Carl Sagan: Theyre Everywhere But Here
Like a lot of ufologists, I have a problem with S.E.T.I., or the Search for Extra-Terrestrial Intelligence. It's always seemed to me that if UFOs are real, then you don't need to listen for alien signals from space, you should start looking here on Earth. So the news that the Allen Telescope Array near Mount Shasta is being shut down over the budget crisis leaves me with mixed feelings. I'm in favor of science, but I'm not in favor of sham.
But it has me thinking about one of America's earliest and strongest advocates of S.E.T.I., Carl Sagan.
Sagan took America by storm during the 1970s and 1980s and became, practically speaking, Americas public Scientist-in-Chief. He first entered millions of living rooms as the affable scientist who appeared regularly on The Tonight Show with Johnny Carson. The Cornell University professor had a passion for astronomy and a gift of making complex ideas easy to understand.
Sagans celebrity increased with the release of the PBS Cosmos series in 1980, when he became famous for his phrase billions and billions (which he denied ever saying exactlly in those words) to describe galaxies, stars, and planets.
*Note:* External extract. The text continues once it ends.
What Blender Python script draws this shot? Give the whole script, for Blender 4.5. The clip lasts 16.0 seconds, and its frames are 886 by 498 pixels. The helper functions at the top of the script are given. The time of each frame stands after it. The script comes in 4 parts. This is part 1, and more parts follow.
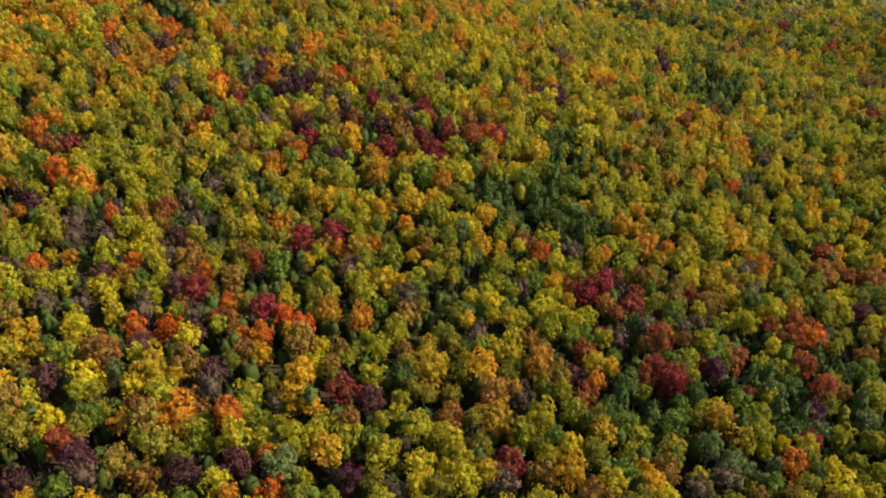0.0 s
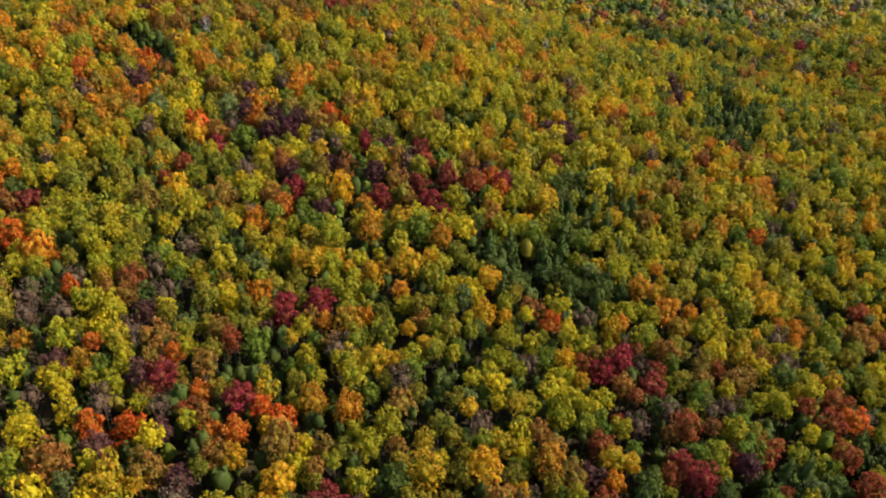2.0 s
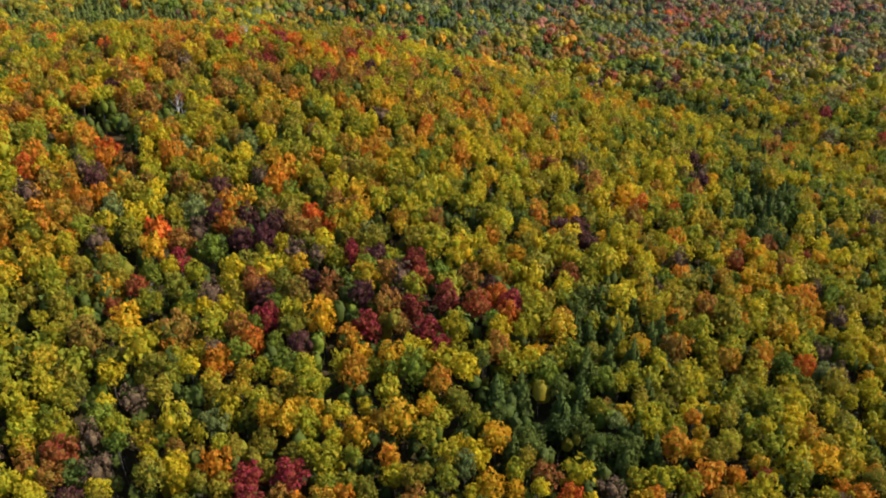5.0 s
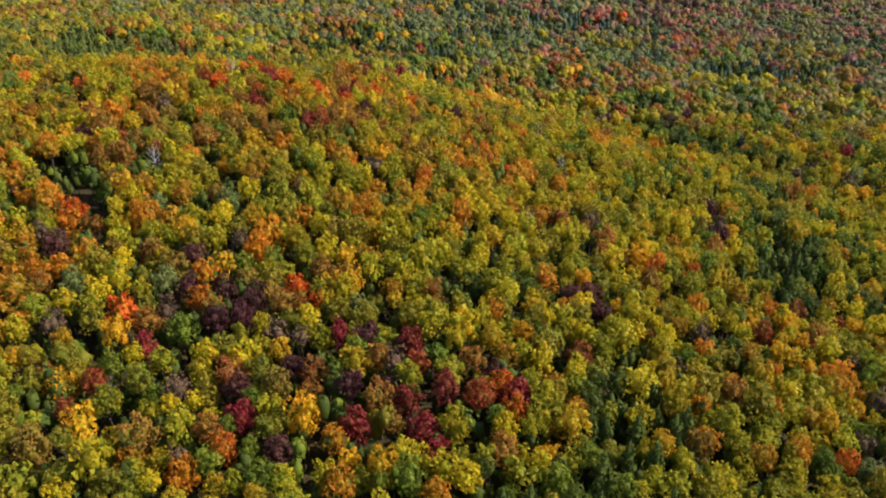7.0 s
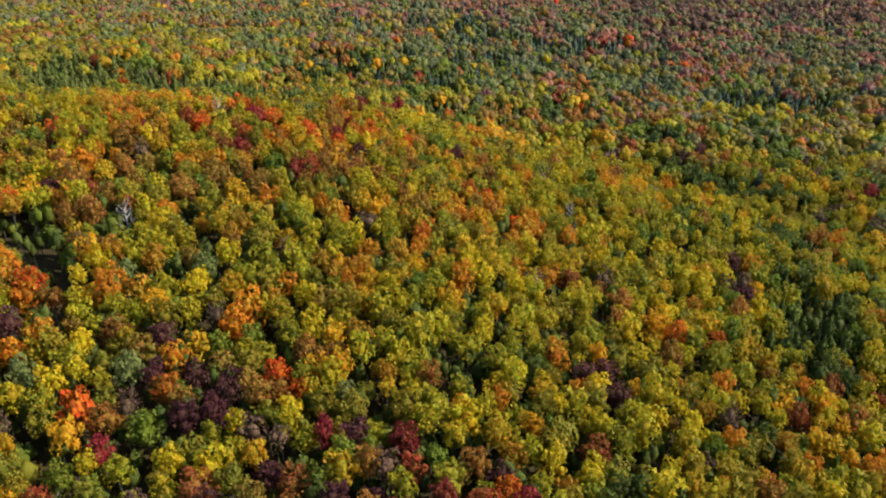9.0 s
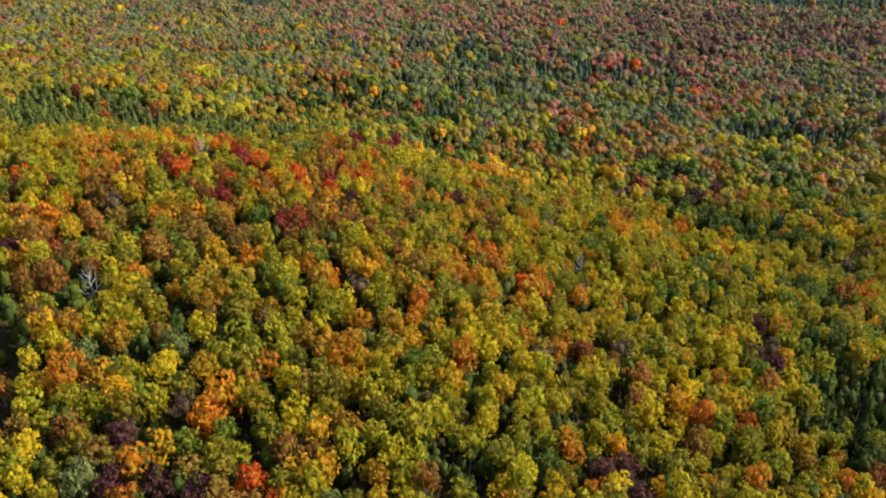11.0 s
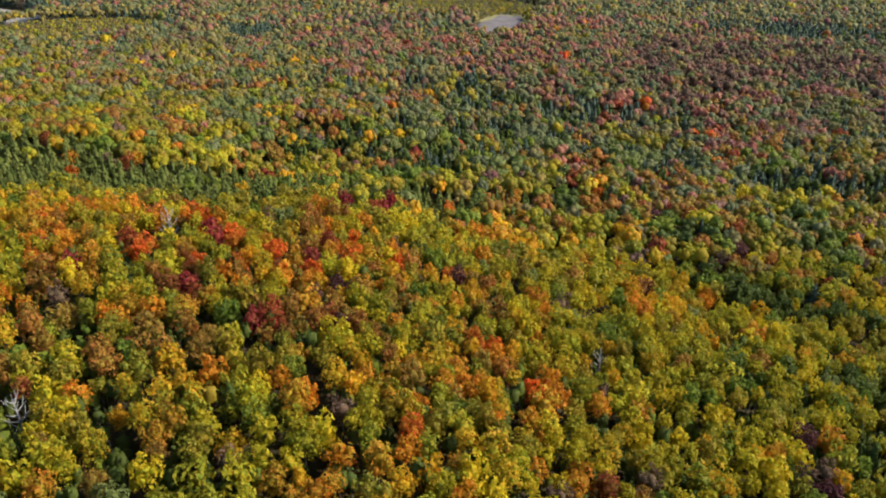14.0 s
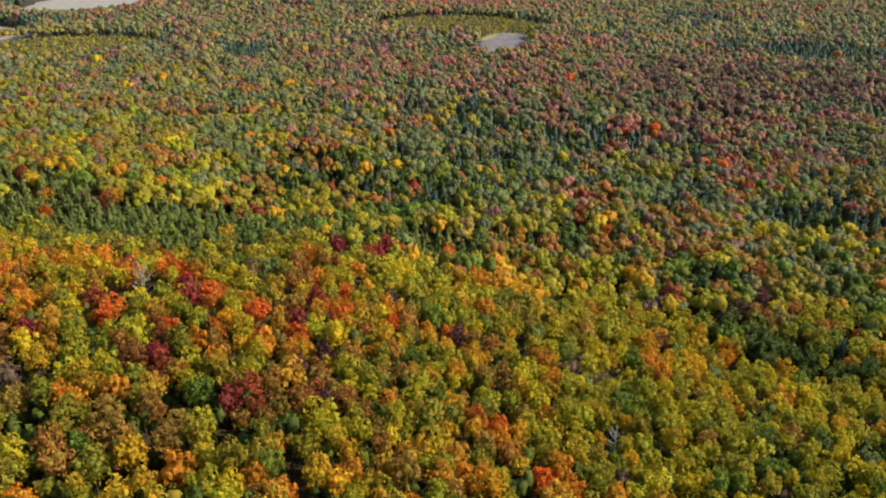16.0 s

He pioneered the science of exobiology and promoted SETI through the use of radio telescopes to listen for signals from space.
As an investigative reporter for PBS, specializing in space science, I met Carl Sagan several times in 1981. Cosmos was still airing on the network, and the unmanned Voyager spacecraft was approaching the planet Saturn.
Sagan gave a live, on-air interview as the pictures came in and were assembled by the Jet Propulsion Laboratory in Pasadena. He was effusive about what a great moment it was for humanity. He talked passionately about how this first step beyond Earth would someday lead to manned adventures further and further into space. He was positive that the universe, because of the sheer numbers of habitable planets and what he saw as the bias toward life, would be teeming with intelligent beings.